**Source data**
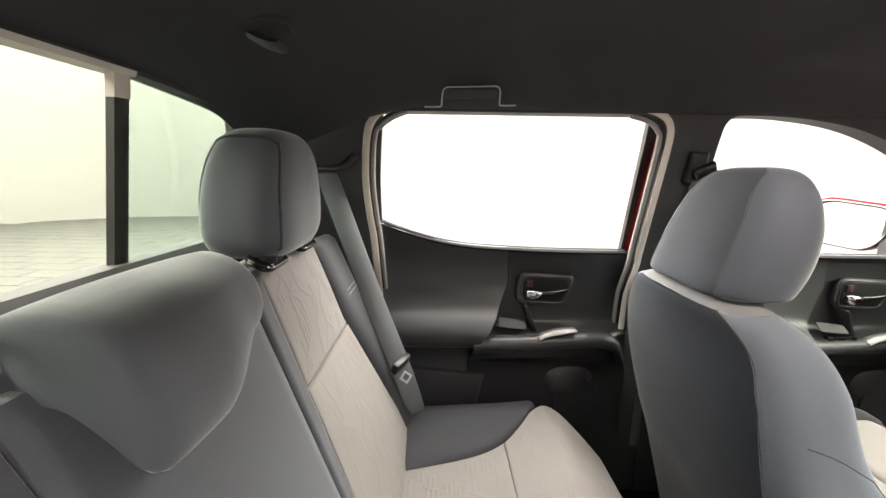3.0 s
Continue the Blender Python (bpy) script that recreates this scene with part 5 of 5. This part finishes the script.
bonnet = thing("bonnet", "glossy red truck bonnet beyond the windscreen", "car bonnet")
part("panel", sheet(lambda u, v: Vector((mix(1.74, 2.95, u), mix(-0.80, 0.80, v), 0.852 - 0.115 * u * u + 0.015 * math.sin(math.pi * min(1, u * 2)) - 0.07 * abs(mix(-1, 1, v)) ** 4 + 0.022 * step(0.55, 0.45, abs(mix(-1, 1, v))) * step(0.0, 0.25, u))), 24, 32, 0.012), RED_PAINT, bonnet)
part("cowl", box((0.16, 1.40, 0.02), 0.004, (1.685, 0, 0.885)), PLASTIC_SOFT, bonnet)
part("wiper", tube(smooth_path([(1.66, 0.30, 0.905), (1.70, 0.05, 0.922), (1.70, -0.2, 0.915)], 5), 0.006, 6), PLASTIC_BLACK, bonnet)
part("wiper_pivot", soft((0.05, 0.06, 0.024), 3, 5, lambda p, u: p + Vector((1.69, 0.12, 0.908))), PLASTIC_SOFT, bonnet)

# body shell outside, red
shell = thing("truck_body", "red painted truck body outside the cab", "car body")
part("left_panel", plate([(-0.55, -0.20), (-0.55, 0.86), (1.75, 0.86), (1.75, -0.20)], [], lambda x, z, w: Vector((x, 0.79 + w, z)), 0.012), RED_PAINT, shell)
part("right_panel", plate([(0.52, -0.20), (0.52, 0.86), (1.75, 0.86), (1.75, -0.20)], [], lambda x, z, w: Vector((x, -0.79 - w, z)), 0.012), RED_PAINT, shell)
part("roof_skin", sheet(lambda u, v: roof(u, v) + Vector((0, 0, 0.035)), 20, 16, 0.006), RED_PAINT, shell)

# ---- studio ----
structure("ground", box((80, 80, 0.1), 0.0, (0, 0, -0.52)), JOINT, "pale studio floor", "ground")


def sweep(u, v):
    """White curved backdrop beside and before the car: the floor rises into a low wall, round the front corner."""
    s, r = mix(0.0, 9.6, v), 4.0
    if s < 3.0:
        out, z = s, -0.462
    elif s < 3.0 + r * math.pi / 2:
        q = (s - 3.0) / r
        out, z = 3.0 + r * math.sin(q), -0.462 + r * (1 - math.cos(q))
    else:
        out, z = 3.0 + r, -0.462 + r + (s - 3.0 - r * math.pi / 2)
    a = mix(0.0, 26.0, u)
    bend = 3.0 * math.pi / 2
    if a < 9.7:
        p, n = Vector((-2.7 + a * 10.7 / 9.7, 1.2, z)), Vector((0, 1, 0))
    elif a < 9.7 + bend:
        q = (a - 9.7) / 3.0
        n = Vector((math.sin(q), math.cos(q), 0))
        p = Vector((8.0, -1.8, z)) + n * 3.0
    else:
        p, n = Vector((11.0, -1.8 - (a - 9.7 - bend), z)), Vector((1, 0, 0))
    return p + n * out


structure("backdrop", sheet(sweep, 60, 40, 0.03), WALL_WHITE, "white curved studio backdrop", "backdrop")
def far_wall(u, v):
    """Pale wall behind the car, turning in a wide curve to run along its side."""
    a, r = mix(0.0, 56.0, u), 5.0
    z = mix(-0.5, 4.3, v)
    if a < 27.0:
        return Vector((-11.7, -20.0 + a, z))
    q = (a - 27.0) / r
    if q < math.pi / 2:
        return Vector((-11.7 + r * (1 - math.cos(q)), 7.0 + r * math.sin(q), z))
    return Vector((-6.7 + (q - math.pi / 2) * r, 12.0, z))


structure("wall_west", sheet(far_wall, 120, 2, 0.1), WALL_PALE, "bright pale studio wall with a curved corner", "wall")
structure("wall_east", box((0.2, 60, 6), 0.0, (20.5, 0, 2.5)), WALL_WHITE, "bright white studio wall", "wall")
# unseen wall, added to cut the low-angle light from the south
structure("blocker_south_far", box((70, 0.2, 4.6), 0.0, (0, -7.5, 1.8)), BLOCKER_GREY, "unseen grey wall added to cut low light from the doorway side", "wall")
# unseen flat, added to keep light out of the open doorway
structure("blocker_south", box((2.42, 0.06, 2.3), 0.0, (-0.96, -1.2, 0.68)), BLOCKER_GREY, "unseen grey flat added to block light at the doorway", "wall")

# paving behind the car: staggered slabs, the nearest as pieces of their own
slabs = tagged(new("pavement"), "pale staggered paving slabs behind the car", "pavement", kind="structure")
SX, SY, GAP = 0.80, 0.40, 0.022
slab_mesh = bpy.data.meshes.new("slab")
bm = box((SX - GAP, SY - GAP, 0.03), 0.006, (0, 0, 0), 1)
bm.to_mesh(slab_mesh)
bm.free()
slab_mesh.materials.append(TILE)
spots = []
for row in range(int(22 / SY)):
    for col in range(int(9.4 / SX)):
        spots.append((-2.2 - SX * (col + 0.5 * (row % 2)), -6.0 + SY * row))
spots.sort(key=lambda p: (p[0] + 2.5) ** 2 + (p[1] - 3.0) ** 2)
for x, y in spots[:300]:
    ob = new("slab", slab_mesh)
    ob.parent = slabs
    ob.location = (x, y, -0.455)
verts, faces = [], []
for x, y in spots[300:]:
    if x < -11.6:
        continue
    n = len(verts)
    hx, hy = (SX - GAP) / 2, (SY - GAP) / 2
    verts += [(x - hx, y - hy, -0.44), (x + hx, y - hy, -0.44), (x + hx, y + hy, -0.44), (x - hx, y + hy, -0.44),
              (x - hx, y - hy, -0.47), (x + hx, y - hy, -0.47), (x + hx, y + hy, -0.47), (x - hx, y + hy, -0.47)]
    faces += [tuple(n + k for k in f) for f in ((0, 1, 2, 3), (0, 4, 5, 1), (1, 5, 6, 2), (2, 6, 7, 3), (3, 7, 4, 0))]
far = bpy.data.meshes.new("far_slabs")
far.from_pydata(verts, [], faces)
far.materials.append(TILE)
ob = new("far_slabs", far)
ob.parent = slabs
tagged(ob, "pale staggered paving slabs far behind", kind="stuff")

**Written task**
Extract only the lines from the line with "Continue the Blender" through the line with "0.908))), PLASTIC_SOFT, bonnet)", keeping both end lines exactly as they are.

**Solved problem**
Continue the Blender Python (bpy) script that recreates this scene with part 5 of 5. This part finishes the script.
bonnet = thing("bonnet", "glossy red truck bonnet beyond the windscreen", "car bonnet")
part("panel", sheet(lambda u, v: Vector((mix(1.74, 2.95, u), mix(-0.80, 0.80, v), 0.852 - 0.115 * u * u + 0.015 * math.sin(math.pi * min(1, u * 2)) - 0.07 * abs(mix(-1, 1, v)) ** 4 + 0.022 * step(0.55, 0.45, abs(mix(-1, 1, v))) * step(0.0, 0.25, u))), 24, 32, 0.012), RED_PAINT, bonnet)
part("cowl", box((0.16, 1.40, 0.02), 0.004, (1.685, 0, 0.885)), PLASTIC_SOFT, bonnet)
part("wiper", tube(smooth_path([(1.66, 0.30, 0.905), (1.70, 0.05, 0.922), (1.70, -0.2, 0.915)], 5), 0.006, 6), PLASTIC_BLACK, bonnet)
part("wiper_pivot", soft((0.05, 0.06, 0.024), 3, 5, lambda p, u: p + Vector((1.69, 0.12, 0.908))), PLASTIC_SOFT, bonnet)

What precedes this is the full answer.